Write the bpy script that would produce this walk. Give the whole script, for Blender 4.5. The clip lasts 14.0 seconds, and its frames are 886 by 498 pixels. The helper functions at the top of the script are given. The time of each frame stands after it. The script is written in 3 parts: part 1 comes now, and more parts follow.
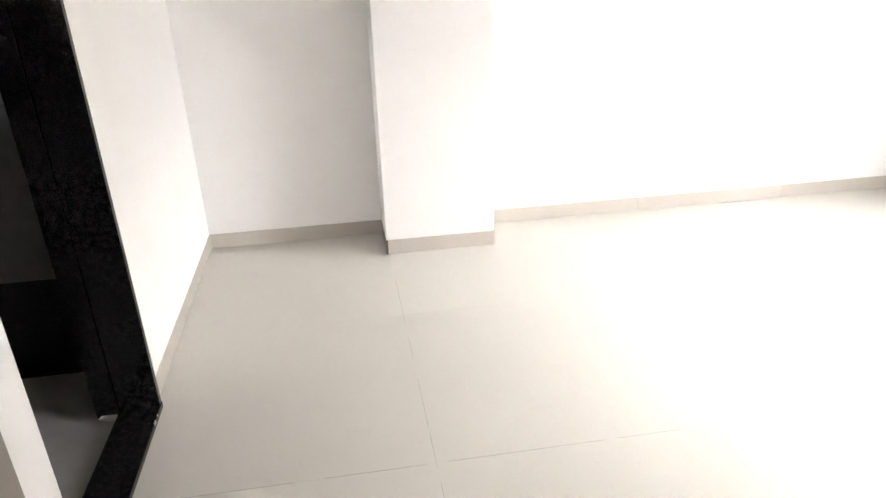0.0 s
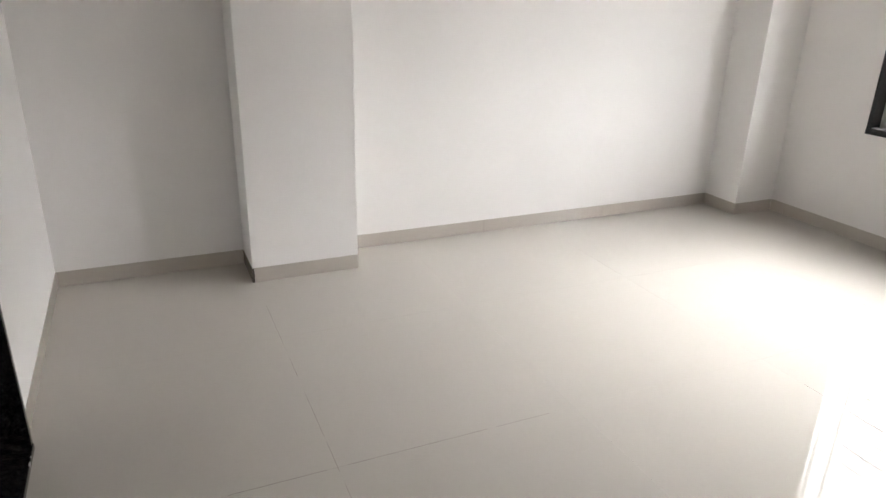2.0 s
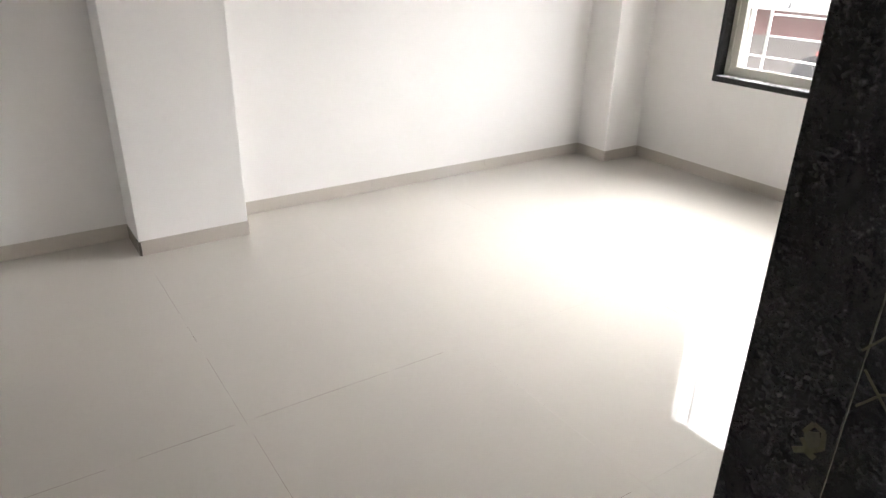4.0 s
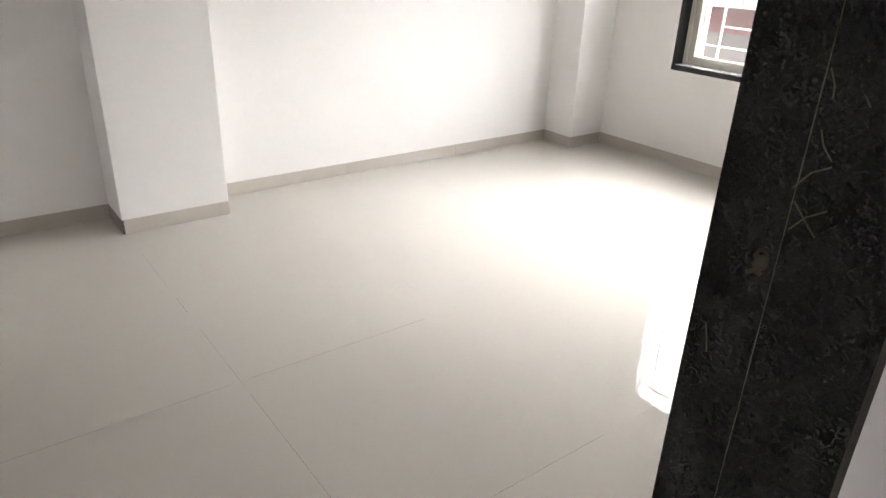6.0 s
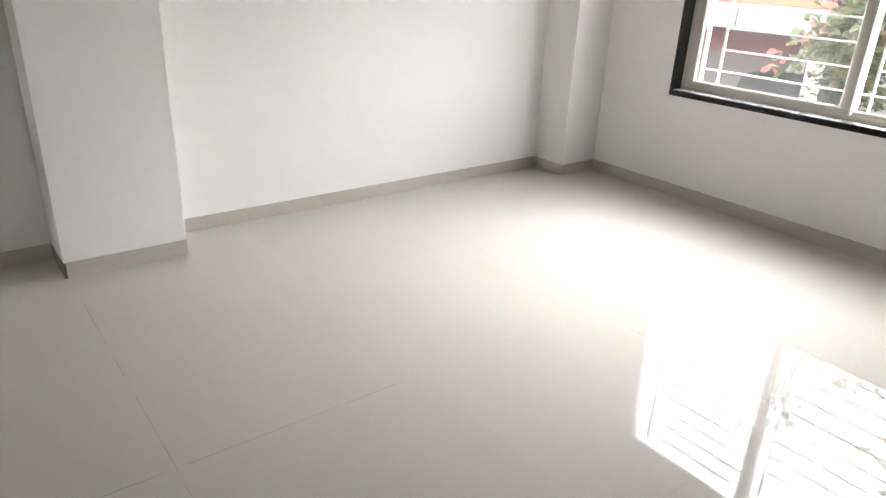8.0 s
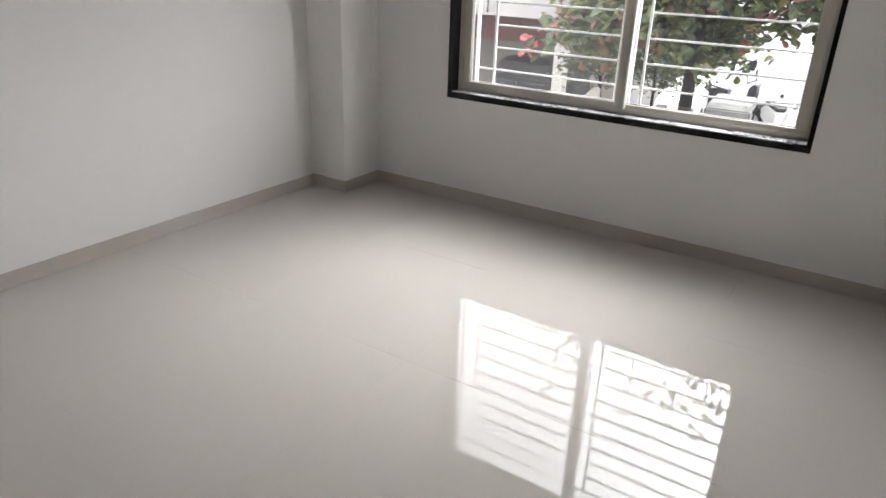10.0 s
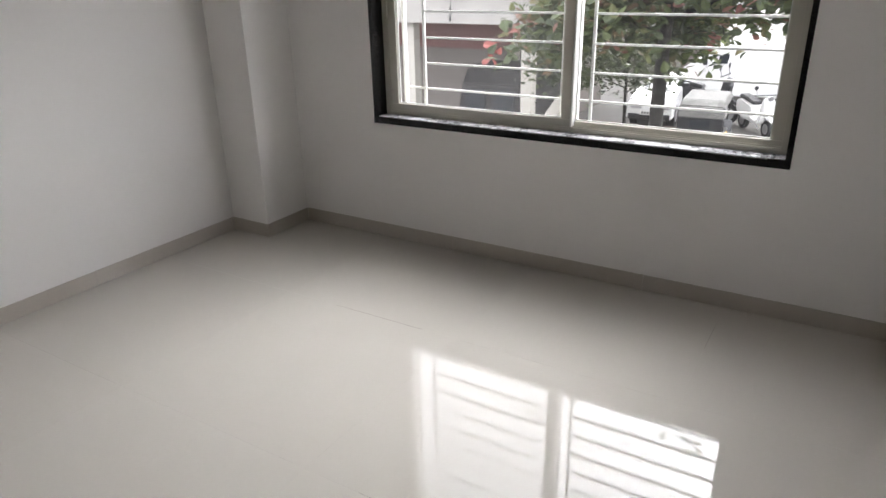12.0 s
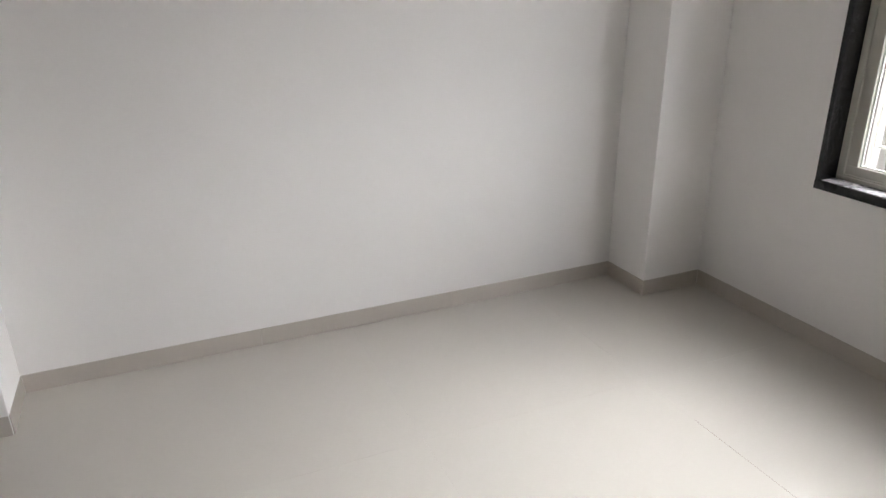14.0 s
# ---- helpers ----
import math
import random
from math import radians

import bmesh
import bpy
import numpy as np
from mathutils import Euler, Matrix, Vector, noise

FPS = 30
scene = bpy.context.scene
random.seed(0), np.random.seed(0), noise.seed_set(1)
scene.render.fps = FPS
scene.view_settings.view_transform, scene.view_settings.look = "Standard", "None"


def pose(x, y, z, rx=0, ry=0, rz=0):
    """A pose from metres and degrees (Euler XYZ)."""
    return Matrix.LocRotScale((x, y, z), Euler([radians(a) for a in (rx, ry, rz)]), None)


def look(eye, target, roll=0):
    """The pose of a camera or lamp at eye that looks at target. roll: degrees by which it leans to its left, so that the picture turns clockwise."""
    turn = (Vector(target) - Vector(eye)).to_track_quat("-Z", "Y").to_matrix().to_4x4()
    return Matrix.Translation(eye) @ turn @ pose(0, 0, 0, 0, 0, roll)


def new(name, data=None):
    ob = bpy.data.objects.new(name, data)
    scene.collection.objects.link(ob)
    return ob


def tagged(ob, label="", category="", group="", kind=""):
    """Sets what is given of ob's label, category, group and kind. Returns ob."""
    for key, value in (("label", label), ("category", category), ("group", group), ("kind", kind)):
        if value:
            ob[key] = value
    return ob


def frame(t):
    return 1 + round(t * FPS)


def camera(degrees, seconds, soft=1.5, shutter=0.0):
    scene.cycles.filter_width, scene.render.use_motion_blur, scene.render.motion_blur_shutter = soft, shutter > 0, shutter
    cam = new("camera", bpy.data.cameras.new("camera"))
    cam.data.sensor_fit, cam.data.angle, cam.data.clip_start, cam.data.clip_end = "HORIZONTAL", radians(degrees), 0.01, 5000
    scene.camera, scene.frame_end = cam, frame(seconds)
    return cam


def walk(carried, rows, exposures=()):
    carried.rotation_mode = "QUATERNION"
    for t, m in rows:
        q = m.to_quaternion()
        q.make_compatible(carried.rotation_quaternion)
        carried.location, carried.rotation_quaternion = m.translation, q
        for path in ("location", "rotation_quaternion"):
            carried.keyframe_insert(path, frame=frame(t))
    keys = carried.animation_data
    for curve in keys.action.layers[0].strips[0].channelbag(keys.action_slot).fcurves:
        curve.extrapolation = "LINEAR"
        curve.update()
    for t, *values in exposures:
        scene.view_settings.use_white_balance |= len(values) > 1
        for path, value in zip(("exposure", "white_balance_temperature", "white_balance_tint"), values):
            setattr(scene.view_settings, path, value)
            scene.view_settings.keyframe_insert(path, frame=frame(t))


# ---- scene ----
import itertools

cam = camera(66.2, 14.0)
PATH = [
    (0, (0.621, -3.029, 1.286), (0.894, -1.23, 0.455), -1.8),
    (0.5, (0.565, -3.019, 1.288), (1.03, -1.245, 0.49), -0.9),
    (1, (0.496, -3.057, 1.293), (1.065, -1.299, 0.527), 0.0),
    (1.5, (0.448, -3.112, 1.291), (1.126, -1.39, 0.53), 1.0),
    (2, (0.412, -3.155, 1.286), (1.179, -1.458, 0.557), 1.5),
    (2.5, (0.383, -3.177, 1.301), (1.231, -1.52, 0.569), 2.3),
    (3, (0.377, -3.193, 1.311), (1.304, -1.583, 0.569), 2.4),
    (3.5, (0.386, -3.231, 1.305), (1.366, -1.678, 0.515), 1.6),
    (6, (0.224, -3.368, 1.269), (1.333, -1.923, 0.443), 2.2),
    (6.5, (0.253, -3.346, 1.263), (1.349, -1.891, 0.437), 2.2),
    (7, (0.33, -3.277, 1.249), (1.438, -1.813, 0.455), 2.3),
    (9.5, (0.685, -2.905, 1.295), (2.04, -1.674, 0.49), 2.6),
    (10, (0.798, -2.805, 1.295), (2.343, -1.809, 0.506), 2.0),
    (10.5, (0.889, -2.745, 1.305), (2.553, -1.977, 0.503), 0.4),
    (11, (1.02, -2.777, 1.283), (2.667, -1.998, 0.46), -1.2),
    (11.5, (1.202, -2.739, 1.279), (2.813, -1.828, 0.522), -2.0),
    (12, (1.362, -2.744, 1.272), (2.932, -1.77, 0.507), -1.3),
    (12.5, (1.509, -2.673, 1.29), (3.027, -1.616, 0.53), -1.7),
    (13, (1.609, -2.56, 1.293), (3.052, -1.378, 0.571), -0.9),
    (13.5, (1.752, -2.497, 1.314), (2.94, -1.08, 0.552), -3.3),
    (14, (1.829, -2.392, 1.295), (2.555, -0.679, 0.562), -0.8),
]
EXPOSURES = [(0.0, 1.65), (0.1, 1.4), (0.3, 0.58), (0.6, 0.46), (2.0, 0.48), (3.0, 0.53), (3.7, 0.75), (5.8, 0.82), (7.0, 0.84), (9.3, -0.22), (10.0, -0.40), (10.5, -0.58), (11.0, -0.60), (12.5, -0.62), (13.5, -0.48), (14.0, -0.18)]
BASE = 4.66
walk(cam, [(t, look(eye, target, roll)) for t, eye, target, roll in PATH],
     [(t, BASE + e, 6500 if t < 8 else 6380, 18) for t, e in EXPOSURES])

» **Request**
Copy the listing word for word, excluding its pictures.

» **Solution to the problem**
Write the bpy script that would produce this walk. Give the whole script, for Blender 4.5. The clip lasts 14.0 seconds, and its frames are 886 by 498 pixels. The helper functions at the top of the script are given. The time of each frame stands after it. The script is written in 3 parts: part 1 comes now, and more parts follow.
0.0 s
2.0 s
4.0 s
6.0 s
8.0 s
10.0 s
12.0 s
14.0 s
# ---- helpers ----
import math
import random
from math import radians

import bmesh
import bpy
import numpy as np
from mathutils import Euler, Matrix, Vector, noise

FPS = 30
scene = bpy.context.scene
random.seed(0), np.random.seed(0), noise.seed_set(1)
scene.render.fps = FPS
scene.view_settings.view_transform, scene.view_settings.look = "Standard", "None"


def pose(x, y, z, rx=0, ry=0, rz=0):
    """A pose from metres and degrees (Euler XYZ)."""
    return Matrix.LocRotScale((x, y, z), Euler([radians(a) for a in (rx, ry, rz)]), None)


def look(eye, target, roll=0):
    """The pose of a camera or lamp at eye that looks at target. roll: degrees by which it leans to its left, so that the picture turns clockwise."""
    turn = (Vector(target) - Vector(eye)).to_track_quat("-Z", "Y").to_matrix().to_4x4()
    return Matrix.Translation(eye) @ turn @ pose(0, 0, 0, 0, 0, roll)


def new(name, data=None):
    ob = bpy.data.objects.new(name, data)
    scene.collection.objects.link(ob)
    return ob


def tagged(ob, label="", category="", group="", kind=""):
    """Sets what is given of ob's label, category, group and kind. Returns ob."""
    for key, value in (("label", label), ("category", category), ("group", group), ("kind", kind)):
        if value:
            ob[key] = value
    return ob


def frame(t):
    return 1 + round(t * FPS)


def camera(degrees, seconds, soft=1.5, shutter=0.0):
    scene.cycles.filter_width, scene.render.use_motion_blur, scene.render.motion_blur_shutter = soft, shutter > 0, shutter
    cam = new("camera", bpy.data.cameras.new("camera"))
    cam.data.sensor_fit, cam.data.angle, cam.data.clip_start, cam.data.clip_end = "HORIZONTAL", radians(degrees), 0.01, 5000
    scene.camera, scene.frame_end = cam, frame(seconds)
    return cam


def walk(carried, rows, exposures=()):
    carried.rotation_mode = "QUATERNION"
    for t, m in rows:
        q = m.to_quaternion()
        q.make_compatible(carried.rotation_quaternion)
        carried.location, carried.rotation_quaternion = m.translation, q
        for path in ("location", "rotation_quaternion"):
            carried.keyframe_insert(path, frame=frame(t))
    keys = carried.animation_data
    for curve in keys.action.layers[0].strips[0].channelbag(keys.action_slot).fcurves:
        curve.extrapolation = "LINEAR"
        curve.update()
    for t, *values in exposures:
        scene.view_settings.use_white_balance |= len(values) > 1
        for path, value in zip(("exposure", "white_balance_temperature", "white_balance_tint"), values):
            setattr(scene.view_settings, path, value)
            scene.view_settings.keyframe_insert(path, frame=frame(t))


# ---- scene ----
import itertools

cam = camera(66.2, 14.0)
PATH = [
    (0, (0.621, -3.029, 1.286), (0.894, -1.23, 0.455), -1.8),
    (0.5, (0.565, -3.019, 1.288), (1.03, -1.245, 0.49), -0.9),
    (1, (0.496, -3.057, 1.293), (1.065, -1.299, 0.527), 0.0),
    (1.5, (0.448, -3.112, 1.291), (1.126, -1.39, 0.53), 1.0),
    (2, (0.412, -3.155, 1.286), (1.179, -1.458, 0.557), 1.5),
    (2.5, (0.383, -3.177, 1.301), (1.231, -1.52, 0.569), 2.3),
    (3, (0.377, -3.193, 1.311), (1.304, -1.583, 0.569), 2.4),
    (3.5, (0.386, -3.231, 1.305), (1.366, -1.678, 0.515), 1.6),
    (6, (0.224, -3.368, 1.269), (1.333, -1.923, 0.443), 2.2),
    (6.5, (0.253, -3.346, 1.263), (1.349, -1.891, 0.437), 2.2),
    (7, (0.33, -3.277, 1.249), (1.438, -1.813, 0.455), 2.3),
    (9.5, (0.685, -2.905, 1.295), (2.04, -1.674, 0.49), 2.6),
    (10, (0.798, -2.805, 1.295), (2.343, -1.809, 0.506), 2.0),
    (10.5, (0.889, -2.745, 1.305), (2.553, -1.977, 0.503), 0.4),
    (11, (1.02, -2.777, 1.283), (2.667, -1.998, 0.46), -1.2),
    (11.5, (1.202, -2.739, 1.279), (2.813, -1.828, 0.522), -2.0),
    (12, (1.362, -2.744, 1.272), (2.932, -1.77, 0.507), -1.3),
    (12.5, (1.509, -2.673, 1.29), (3.027, -1.616, 0.53), -1.7),
    (13, (1.609, -2.56, 1.293), (3.052, -1.378, 0.571), -0.9),
    (13.5, (1.752, -2.497, 1.314), (2.94, -1.08, 0.552), -3.3),
    (14, (1.829, -2.392, 1.295), (2.555, -0.679, 0.562), -0.8),
]
EXPOSURES = [(0.0, 1.65), (0.1, 1.4), (0.3, 0.58), (0.6, 0.46), (2.0, 0.48), (3.0, 0.53), (3.7, 0.75), (5.8, 0.82), (7.0, 0.84), (9.3, -0.22), (10.0, -0.40), (10.5, -0.58), (11.0, -0.60), (12.5, -0.62), (13.5, -0.48), (14.0, -0.18)]
BASE = 4.66
walk(cam, [(t, look(eye, target, roll)) for t, eye, target, roll in PATH],
     [(t, BASE + e, 6500 if t < 8 else 6380, 18) for t, e in EXPOSURES])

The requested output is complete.